Photo: Contributed

Winning numbers picked are birth dates of Millie Wiedemer’s two
daughters and grandson
Morgan Hill – As each new number came up, Millie Wiedemer was a little more amazed, her pulse a little faster, her breathing a bit more shallow, and when she realized the Mega Number was 4, she was almost sure she had won the Super Lotto Plus $7 million jackpot.

“I was so excited, but I wasn’t sure if 10 was one of the numbers, and I called down to my husband and asked him if he was watching the numbers, but he said no, he’d been watching Lawrence Welk,” she said.

The number 10 was one of the seven winning numbers, and for just the second time in California Lottery history, a Morgan Hill resident has won a jackpot worth several million dollars.

Jamie Ferreira was 56 when he won $4.9 million on March 29, 1989 with a ticket he bought at the Madrone Market, according to Cathy Doyle Johnston, California Lottery spokesperson. The money was one-third of a $14 million jackpot.

Wiedemer, 71, will get the new carpeting she’s been wanting in her 30-year-old two story home and a sunroom; she and her husband, Charlie, might take a trip to Italy next year with friends. And she wants to get a new car for her husband, who’s a former IBM programmer.

She’ll probably have plenty left from the $7 million she won Saturday night to put some away for the future.

Wiedemer, who played Super Lotto Plus using the birthdates of her two daughters and her grandson, is also a retired IBMer. Charlie now works for Lockheed Martin.

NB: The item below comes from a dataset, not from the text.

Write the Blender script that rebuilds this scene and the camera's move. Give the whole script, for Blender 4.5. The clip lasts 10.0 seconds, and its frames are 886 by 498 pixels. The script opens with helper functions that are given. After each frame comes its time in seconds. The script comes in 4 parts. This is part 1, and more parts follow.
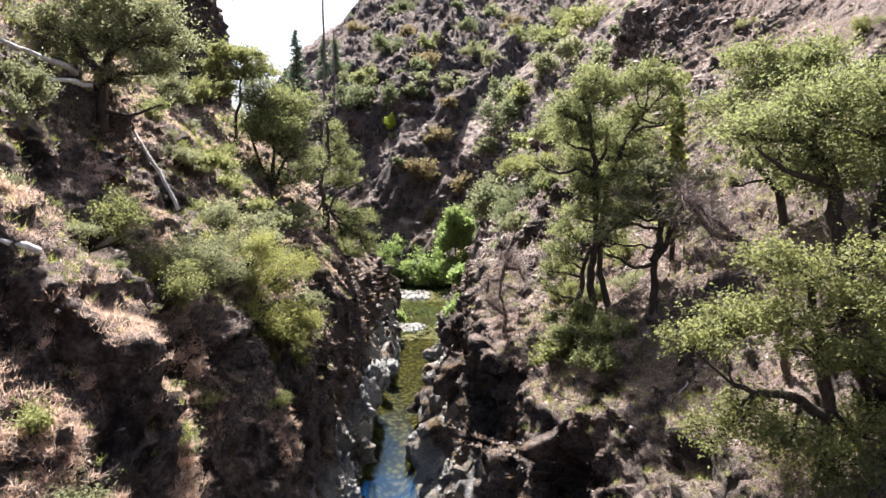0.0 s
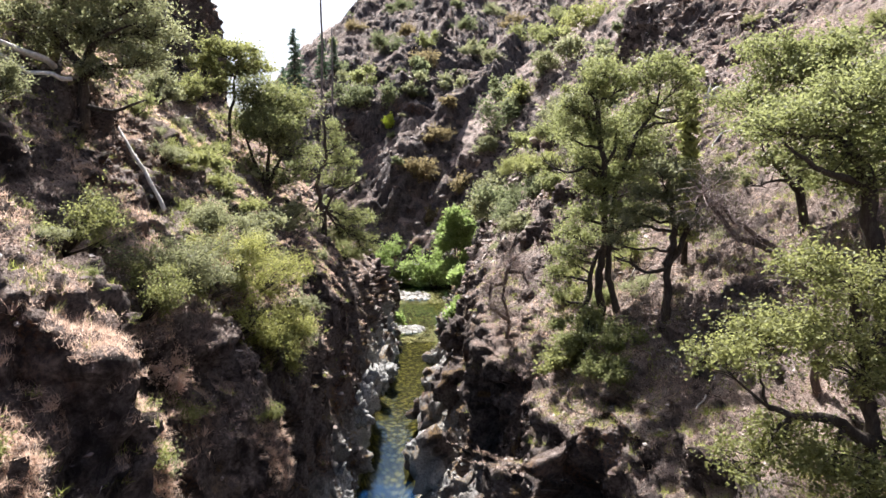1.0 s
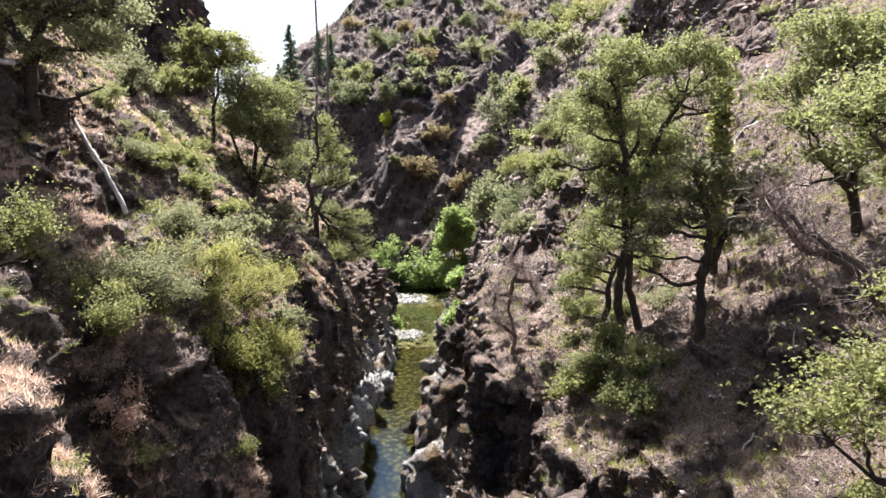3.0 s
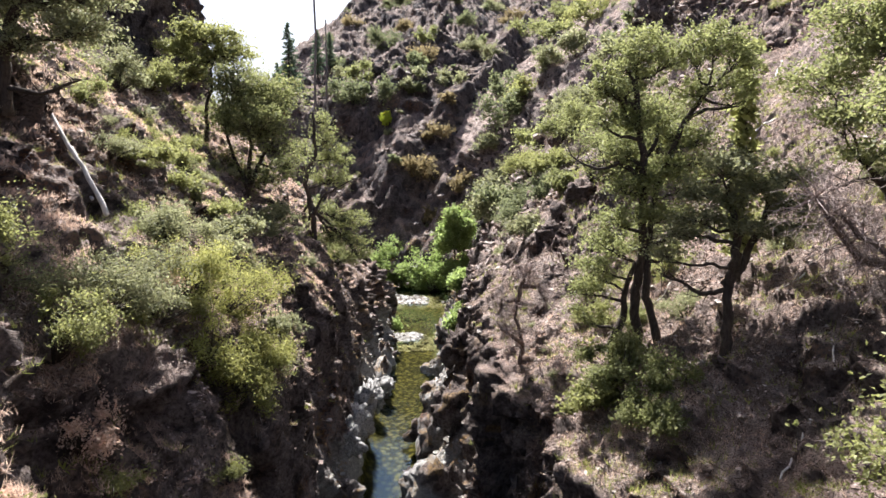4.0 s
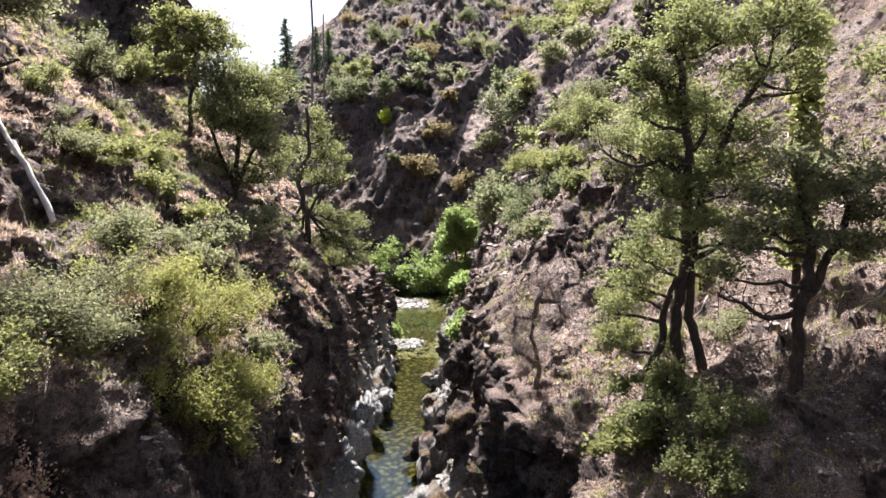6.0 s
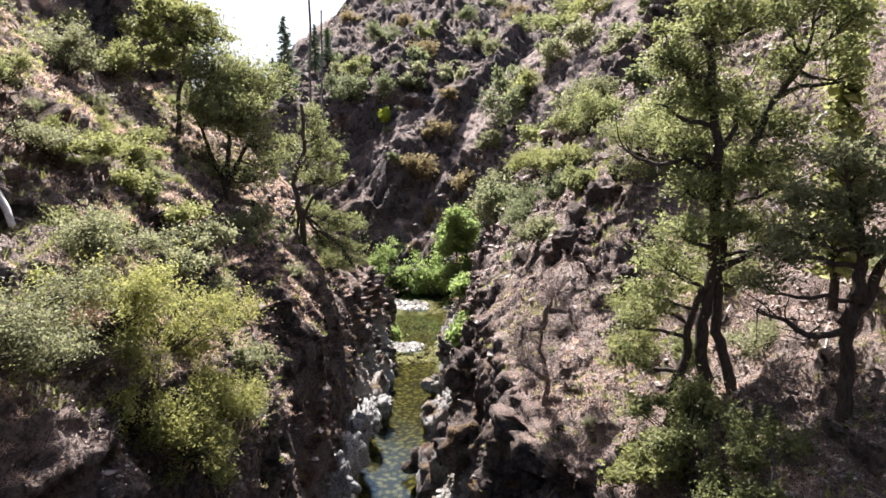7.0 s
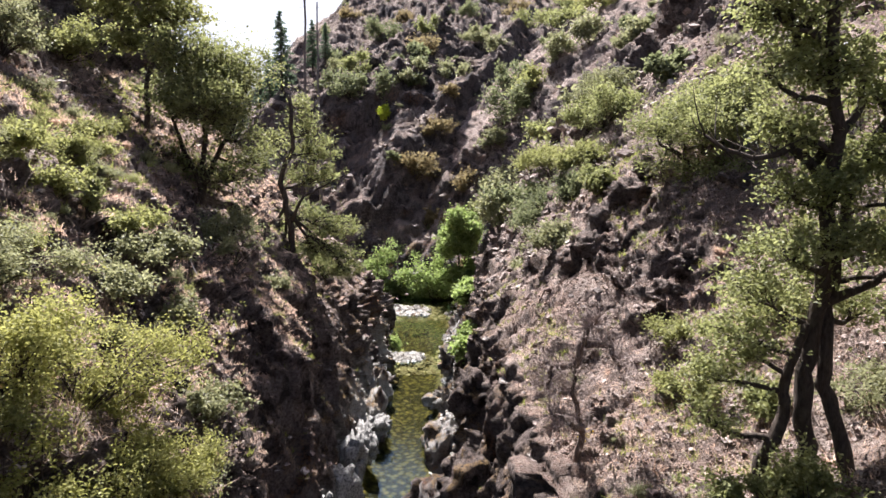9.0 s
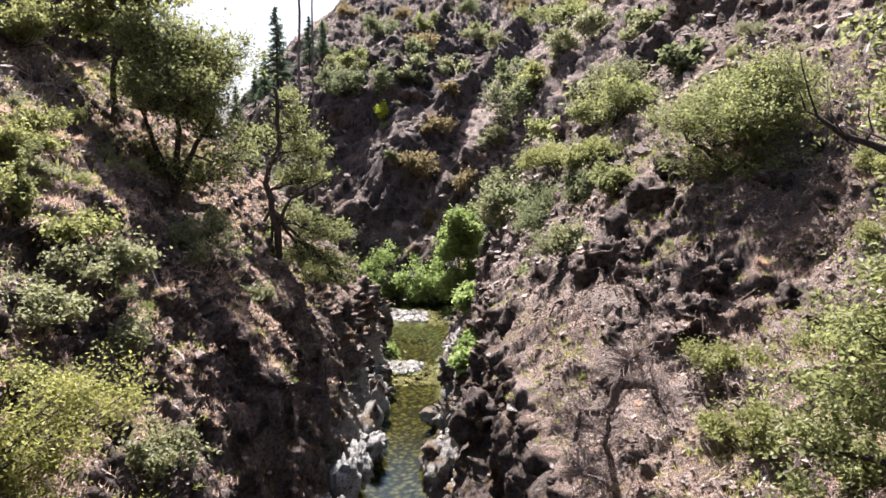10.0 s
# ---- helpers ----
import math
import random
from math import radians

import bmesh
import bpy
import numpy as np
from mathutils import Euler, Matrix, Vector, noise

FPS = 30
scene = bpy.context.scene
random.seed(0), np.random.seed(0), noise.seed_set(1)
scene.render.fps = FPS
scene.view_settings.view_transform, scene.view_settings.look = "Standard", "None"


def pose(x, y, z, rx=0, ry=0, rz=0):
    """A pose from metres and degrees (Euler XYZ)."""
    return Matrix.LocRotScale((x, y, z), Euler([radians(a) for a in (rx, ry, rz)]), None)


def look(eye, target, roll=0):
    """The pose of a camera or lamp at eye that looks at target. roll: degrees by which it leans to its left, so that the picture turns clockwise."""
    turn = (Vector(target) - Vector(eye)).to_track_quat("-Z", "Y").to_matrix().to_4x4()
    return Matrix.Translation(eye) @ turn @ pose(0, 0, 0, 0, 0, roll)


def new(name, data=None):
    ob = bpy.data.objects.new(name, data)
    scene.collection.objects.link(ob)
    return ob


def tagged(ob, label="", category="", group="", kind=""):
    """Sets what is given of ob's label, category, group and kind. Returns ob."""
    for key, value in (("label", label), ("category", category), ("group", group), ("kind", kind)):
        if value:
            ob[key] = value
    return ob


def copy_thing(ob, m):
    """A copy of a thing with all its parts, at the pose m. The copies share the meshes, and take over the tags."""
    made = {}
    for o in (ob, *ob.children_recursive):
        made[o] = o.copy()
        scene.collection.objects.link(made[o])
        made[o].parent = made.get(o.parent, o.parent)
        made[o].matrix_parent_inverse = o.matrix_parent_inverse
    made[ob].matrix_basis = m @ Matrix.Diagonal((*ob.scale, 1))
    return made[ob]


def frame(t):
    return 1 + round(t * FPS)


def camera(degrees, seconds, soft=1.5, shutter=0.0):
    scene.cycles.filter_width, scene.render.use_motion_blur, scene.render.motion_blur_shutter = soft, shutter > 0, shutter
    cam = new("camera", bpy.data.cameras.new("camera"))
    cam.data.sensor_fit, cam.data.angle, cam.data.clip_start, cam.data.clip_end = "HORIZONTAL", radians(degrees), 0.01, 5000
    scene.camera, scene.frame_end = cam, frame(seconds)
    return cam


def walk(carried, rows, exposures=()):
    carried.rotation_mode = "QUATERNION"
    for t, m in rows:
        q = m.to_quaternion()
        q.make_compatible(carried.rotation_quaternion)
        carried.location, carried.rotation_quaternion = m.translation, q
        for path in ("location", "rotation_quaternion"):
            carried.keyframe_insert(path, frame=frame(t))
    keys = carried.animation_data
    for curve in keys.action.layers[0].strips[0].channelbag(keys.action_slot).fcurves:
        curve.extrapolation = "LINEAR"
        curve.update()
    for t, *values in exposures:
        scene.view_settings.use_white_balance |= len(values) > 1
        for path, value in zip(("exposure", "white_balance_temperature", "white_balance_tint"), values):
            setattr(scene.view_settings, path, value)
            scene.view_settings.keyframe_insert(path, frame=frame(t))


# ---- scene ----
cam = camera(72.0, 10.0, soft=1.5)
METRES, EYE, TILT = 18.0, 18.5, -6.2
ROWS = [
    (0.0, 0.0000, 0.0000, 0.0000, 0.000, 0.000, -0.00),
    (0.5, -0.0019, 0.0354, 0.0038, -0.030, -0.018, 0.01),
    (1.0, -0.0028, 0.0721, 0.0075, -0.072, -0.024, -0.00),
    (1.5, -0.0027, 0.1104, 0.0113, -0.115, -0.036, -0.01),
    (2.0, -0.0017, 0.1499, 0.0157, -0.151, -0.054, 0.00),
    (2.5, -0.0019, 0.1906, 0.0201, -0.181, -0.072, 0.01),
    (4.0, -0.0124, 0.3127, 0.0337, -0.259, -0.127, 0.01),
    (4.5, -0.0153, 0.3541, 0.0381, -0.259, -0.139, -0.01),
    (5.0, -0.0188, 0.3965, 0.0432, -0.259, -0.151, 0.01),
    (5.5, -0.0214, 0.4396, 0.0480, -0.259, -0.163, 0.00),
    (7.0, -0.0250, 0.5762, 0.0634, -0.271, -0.217, 0.01),
    (7.5, -0.0253, 0.6248, 0.0690, -0.253, -0.235, 0.03),
    (8.0, -0.0271, 0.6761, 0.0746, -0.235, -0.247, 0.04),
    (8.5, -0.0307, 0.7349, 0.0804, -0.235, -0.265, 0.03),
    (9.0, -0.0348, 0.8064, 0.0887, -0.247, -0.271, 0.02),
    (9.5, -0.0370, 0.8888, 0.0979, -0.290, -0.259, -0.01),
    (10.0, -0.0373, 0.9806, 0.1074, -0.338, -0.271, 0.00),
]
walk(cam, [(t, pose(0, 0, EYE, TILT, 0, 0) @ pose(METRES * x, METRES * y, METRES * z, 90 + pitch, roll, yaw)) for t, x, y, z, yaw, pitch, roll in ROWS],
     exposures=[(0.0, 1.97, 5900, 11), (5.5, 1.98, 5900, 13), (10.0, 1.82, 5950, 15)])

# ---------------------------------------------------------------- light
SUN = Vector((-0.13, 0.53, 0.84)).normalized()
world = bpy.data.worlds.new("world")
scene.world = world
world.use_nodes = True
wn = world.node_tree.nodes
wl = world.node_tree.links
sky = wn.new("ShaderNodeTexSky")
sky.sky_type = "NISHITA"
sky.sun_disc = False
sky.sun_elevation = math.asin(SUN.z)
sky.sun_rotation = math.atan2(SUN.x, SUN.y)
sky.air_density, sky.dust_density, sky.ozone_density = 1.0, 6.0, 1.2
wn["Background"].inputs["Strength"].default_value = 0.052
wl.new(sky.outputs["Color"], wn["Background"].inputs["Color"])
sun = new("sun", bpy.data.lights.new("sun", "SUN"))
sun.data.energy, sun.data.angle, sun.data.color = 5.0, radians(0.53), (1.0, 0.94, 0.85)
sun.matrix_world = look(SUN * 200, (0, 0, 0))

# ---------------------------------------------------------------- noise
RNG = np.random.default_rng(7)


def hash3(ix, iy, iz, seed):
    """A number in 0..1 for each lattice point."""
    h = (ix * 374761393 + iy * 668265263 + iz * 2147483647 + seed * 1274126177) & 0xFFFFFFFF
    h = ((h ^ (h >> 13)) * 1274126177) & 0xFFFFFFFF
    h = ((h ^ (h >> 16)) * 2246822519) & 0xFFFFFFFF
    return ((h ^ (h >> 15)) & 0xFFFFFF) / float(0xFFFFFF)


def vnoise(p, seed=0):
    """Smooth value noise, -1..1, at the points p (n x 3)."""
    i = np.floor(p).astype(np.int64)
    f = p - i
    f = f * f * f * (f * (f * 6 - 15) + 10)
    r = 0
    for dx in (0, 1):
        for dy in (0, 1):
            for dz in (0, 1):
                w = (f[:, 0] if dx else 1 - f[:, 0]) * (f[:, 1] if dy else 1 - f[:, 1]) * (f[:, 2] if dz else 1 - f[:, 2])
                r = r + w * hash3(i[:, 0] + dx, i[:, 1] + dy, i[:, 2] + dz, seed)
    return r * 2 - 1


def fbm(p, octaves=4, seed=0, gain=0.5):
    r, a = 0, 1.0
    for o in range(octaves):
        r = r + a * vnoise(p * 2.03 ** o + 13.7 * o, seed + o)
        a *= gain
    return r


def ridged(p, octaves=4, seed=0):
    r, a = 0, 1.0
    for o in range(octaves):
        r = r + a * (0.55 - 2 * np.abs(vnoise(p * 2.1 ** o + 7.1 * o, seed + o)))
        a *= 0.5
    return r


def blocks(p, seed=0):
    """Broken rock: each cell of a random partition has its own height and tilt; also the depth of the cracks between."""
    i = np.floor(p).astype(np.int64)
    best = np.full(len(p), 9.0)
    second = np.full(len(p), 9.0)
    val = np.zeros(len(p))
    for dx in (-1, 0, 1):
        for dy in (-1, 0, 1):
            for dz in (-1, 0, 1):
                c = i + (dx, dy, dz)
                h = [hash3(c[:, 0], c[:, 1], c[:, 2], seed + k) for k in range(4)]
                q = p - c - np.stack(h[:3], 1)
                d = (q * q).sum(1)
                v = (h[3] * 2 - 1) + q[:, 0] * (h[0] * 2 - 1) * 2.2 + q[:, 1] * (h[1] * 2 - 1) * 2.2 + q[:, 2] * (h[2] * 2 - 1) * 2.2
                near = d < best
                second = np.where(near, best, np.minimum(second, d))
                val = np.where(near, v, val)
                best = np.where(near, d, best)
    return val, np.sqrt(second) - np.sqrt(best)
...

He’ll be retiring soon, she added.

Her winning numbers were 6, 10, 11, 27 and 28, with 4 as the Mega Number.

“I was checking the numbers on TV, I heard the first two, and I said ‘uh-oh’ and decided I needed to get a tablet to write them down; then the next number was 28, and I said, ‘Oh my God.’ I wasn’t sure I won, but it was looking pretty good.”

John JH Kim, owner of the Simple Beverages & Cigar, where Wiedemer bought her ticket Saturday, said she comes into the store at the corner of Monterey Road and East Third Street every Wednesday and Saturday to buy tickets. He said when she called him Saturday night to verify her numbers, he thought she was just kidding. Then when her husband called to verify, Kim said he began to believe.

“I read him the numbers, and he said, we have everything,” Kim said. “Then I talked to her again, and she told me they had all the numbers and would see me in the morning at 10:30. When I saw the paper from the state saying the ticket was sold in Morgan Hill, I guess I finally believed it.”

Kim will receive .5 percent of the jackpot, or $35,000; he says he will use it to fix up his parking lot.

“It’s a great Christmas present,” he said.

After talking to Kim, Wiedemer said she called her daughters to share the good news, and one of them showed up at the house with flowers and champagne.

She and her husband spent the evening calling family and friends, she said.

Kim hasn’t seen the last of Wiedemer, she said.

“I’m still gonna buy tickets,” she said. “You never know.”

Perhaps her attitude had something to do with her luck.

“Every time I bought a ticket, I was very positive,” she said. “I always believed it could happen. I’ve tried with the birthday numbers before, but I guess this time was just the right time. People have been so kind about it, too. A friend of mine said, ‘It’s nice when good things happen to good people.”

Lottery agent Gerard Evans came from the San Francisco office with lottery agent Jean Tristant to check out Kim’s videotape of Wiedemer buying her winning ticket.

“The video helps in several circumstances,” he said. “It can be a tool to help us detect fraud, it can help someone who lost their ticket collect their winnings if we can narrow down the time they purchased it.”

According to the California Lottery Web site, the largest jackpot was a MegaMillions $315 million won with one ticket on Nov. 15, 2005. Since it began in 1985, the California Lottery has generated $46 billion in sales and awarded $23 billion in prizes, Johnston said.

Of the ticket sales, 52 percent goes to prizes, 34 percent goes to education and the remaining 14 percent is used for administrative fees such as wages for the approximately 600 employees and game costs.

The number of tickets sold each week varies, Johnston said, with the larger jackpots typically bringing more sales.